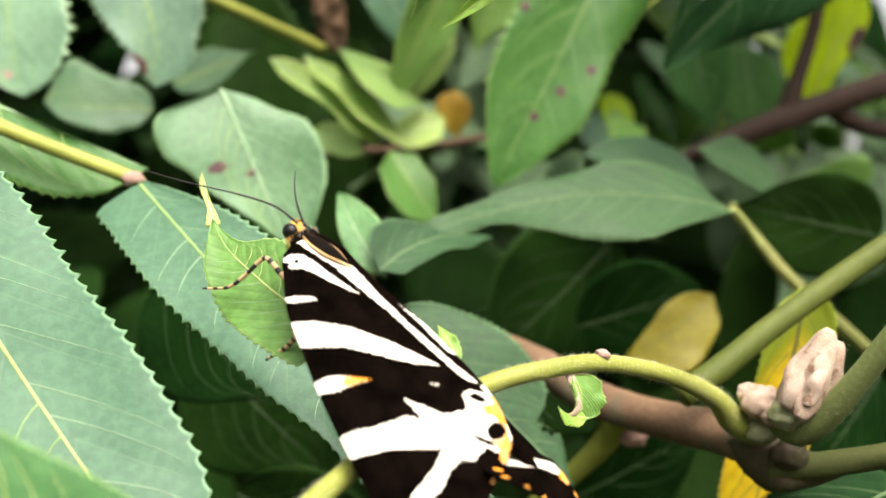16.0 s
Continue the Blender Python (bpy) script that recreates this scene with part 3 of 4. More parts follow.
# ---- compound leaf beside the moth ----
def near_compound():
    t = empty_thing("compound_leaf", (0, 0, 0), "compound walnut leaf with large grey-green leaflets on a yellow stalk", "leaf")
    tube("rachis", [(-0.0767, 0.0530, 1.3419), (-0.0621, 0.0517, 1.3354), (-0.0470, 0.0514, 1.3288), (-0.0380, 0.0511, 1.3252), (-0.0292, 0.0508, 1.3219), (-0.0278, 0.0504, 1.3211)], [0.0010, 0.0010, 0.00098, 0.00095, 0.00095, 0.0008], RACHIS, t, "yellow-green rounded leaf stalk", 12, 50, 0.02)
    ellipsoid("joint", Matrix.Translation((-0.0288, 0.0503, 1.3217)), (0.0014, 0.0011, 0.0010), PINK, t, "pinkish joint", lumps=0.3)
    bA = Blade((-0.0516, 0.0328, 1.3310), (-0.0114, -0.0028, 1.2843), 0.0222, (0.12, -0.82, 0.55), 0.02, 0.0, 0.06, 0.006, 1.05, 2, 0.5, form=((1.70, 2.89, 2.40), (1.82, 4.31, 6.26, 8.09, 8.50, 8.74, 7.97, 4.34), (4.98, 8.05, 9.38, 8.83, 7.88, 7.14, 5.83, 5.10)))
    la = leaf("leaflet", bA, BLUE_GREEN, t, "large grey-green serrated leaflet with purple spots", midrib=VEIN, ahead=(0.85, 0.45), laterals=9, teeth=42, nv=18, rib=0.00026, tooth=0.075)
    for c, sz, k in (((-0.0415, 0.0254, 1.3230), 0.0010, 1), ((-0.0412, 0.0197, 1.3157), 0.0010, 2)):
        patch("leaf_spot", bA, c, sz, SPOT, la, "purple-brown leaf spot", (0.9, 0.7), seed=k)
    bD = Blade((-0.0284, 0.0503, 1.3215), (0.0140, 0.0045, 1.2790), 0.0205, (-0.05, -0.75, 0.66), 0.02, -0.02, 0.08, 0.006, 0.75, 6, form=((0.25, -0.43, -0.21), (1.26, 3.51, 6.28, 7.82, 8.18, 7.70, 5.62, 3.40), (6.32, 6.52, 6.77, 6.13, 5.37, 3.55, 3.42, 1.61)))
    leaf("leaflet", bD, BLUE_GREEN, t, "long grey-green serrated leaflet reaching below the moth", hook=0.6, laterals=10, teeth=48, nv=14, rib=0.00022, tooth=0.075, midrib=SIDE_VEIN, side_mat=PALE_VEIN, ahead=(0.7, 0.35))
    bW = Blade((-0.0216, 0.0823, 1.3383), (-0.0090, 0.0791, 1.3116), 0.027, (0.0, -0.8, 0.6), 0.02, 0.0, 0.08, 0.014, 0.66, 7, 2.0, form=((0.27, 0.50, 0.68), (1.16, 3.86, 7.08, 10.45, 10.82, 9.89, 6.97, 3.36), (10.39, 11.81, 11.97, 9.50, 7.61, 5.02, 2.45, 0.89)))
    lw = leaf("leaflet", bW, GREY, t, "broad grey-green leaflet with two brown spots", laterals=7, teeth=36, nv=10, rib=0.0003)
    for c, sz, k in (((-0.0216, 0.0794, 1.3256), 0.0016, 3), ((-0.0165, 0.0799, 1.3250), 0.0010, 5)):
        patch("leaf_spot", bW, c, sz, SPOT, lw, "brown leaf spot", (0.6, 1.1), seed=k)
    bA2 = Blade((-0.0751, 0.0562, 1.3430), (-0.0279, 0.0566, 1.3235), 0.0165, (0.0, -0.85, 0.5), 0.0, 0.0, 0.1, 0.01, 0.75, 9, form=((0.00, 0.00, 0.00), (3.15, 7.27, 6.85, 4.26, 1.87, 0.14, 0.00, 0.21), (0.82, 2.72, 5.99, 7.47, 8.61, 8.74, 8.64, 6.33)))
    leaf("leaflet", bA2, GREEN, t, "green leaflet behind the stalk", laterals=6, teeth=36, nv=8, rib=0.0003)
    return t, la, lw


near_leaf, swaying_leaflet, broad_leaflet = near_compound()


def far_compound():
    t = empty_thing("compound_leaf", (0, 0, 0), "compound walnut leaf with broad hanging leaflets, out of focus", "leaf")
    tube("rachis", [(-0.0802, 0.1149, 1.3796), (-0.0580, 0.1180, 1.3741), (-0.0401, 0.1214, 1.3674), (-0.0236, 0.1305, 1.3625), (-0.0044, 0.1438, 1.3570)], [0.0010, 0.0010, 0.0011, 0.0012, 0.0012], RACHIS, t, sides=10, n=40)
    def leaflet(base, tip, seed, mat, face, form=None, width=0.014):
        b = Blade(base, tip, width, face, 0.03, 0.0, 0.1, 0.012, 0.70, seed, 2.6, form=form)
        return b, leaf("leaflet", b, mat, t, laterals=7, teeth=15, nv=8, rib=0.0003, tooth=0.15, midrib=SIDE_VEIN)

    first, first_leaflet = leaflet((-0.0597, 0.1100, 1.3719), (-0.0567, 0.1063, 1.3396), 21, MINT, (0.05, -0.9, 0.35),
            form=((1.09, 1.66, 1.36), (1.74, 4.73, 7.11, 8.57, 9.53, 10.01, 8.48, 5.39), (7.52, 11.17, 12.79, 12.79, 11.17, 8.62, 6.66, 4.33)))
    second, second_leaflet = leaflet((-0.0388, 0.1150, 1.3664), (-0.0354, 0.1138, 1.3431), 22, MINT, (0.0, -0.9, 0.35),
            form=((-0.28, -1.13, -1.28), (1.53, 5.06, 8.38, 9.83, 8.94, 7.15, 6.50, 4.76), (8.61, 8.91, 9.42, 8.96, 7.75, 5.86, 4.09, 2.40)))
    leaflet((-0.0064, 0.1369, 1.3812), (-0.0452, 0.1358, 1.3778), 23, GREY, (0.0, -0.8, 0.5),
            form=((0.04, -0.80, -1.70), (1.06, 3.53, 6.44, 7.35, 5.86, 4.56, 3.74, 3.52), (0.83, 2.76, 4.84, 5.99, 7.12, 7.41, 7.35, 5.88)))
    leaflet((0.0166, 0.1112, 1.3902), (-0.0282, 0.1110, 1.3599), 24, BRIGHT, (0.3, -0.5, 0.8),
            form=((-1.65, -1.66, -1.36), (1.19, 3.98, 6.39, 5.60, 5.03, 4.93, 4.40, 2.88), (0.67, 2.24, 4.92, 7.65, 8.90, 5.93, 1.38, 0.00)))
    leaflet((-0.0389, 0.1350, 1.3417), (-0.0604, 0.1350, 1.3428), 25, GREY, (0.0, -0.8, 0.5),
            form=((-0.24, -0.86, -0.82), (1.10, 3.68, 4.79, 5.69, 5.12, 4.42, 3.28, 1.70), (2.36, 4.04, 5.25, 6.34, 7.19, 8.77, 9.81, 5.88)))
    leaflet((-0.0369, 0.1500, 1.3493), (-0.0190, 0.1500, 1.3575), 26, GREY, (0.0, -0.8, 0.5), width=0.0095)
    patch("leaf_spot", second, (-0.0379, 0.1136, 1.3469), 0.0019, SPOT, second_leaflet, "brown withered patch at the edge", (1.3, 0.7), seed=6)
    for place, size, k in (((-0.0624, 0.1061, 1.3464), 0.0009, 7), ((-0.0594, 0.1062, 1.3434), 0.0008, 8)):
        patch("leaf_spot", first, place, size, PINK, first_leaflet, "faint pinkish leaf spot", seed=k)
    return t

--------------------

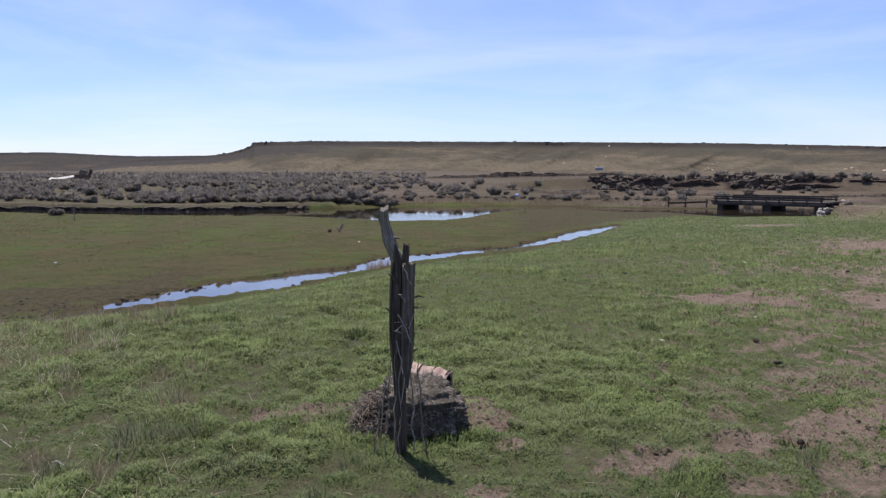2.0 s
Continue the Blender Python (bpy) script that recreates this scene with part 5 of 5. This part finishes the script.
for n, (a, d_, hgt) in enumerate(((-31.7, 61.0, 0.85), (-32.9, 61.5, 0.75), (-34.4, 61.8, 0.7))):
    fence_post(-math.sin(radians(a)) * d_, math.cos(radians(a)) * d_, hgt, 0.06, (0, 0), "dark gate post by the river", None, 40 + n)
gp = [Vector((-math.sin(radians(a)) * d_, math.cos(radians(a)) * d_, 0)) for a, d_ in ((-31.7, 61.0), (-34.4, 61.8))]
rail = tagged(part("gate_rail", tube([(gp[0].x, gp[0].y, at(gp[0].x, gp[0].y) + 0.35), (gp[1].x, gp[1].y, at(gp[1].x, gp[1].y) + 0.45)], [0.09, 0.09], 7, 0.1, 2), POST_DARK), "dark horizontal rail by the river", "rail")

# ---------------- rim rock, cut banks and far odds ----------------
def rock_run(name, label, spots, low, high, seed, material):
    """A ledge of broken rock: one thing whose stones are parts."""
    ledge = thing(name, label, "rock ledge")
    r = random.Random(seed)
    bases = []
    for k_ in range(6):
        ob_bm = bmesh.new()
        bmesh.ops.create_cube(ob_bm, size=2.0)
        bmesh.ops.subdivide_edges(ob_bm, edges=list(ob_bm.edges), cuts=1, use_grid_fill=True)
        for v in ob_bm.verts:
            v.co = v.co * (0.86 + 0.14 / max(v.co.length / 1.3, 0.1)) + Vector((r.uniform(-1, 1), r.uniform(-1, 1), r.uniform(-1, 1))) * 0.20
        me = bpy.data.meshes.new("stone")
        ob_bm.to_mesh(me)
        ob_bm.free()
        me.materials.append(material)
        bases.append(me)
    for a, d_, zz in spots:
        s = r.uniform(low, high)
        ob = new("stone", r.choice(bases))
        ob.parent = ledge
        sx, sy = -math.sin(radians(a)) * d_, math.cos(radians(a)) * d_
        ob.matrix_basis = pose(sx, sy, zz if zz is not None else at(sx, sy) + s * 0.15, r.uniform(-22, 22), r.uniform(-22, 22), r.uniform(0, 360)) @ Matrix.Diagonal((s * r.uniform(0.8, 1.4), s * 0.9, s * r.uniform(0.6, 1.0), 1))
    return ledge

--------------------

** Aim **
State how many lines in the entries above include the word "this"; reply with the number alone.

** Worked solution **
2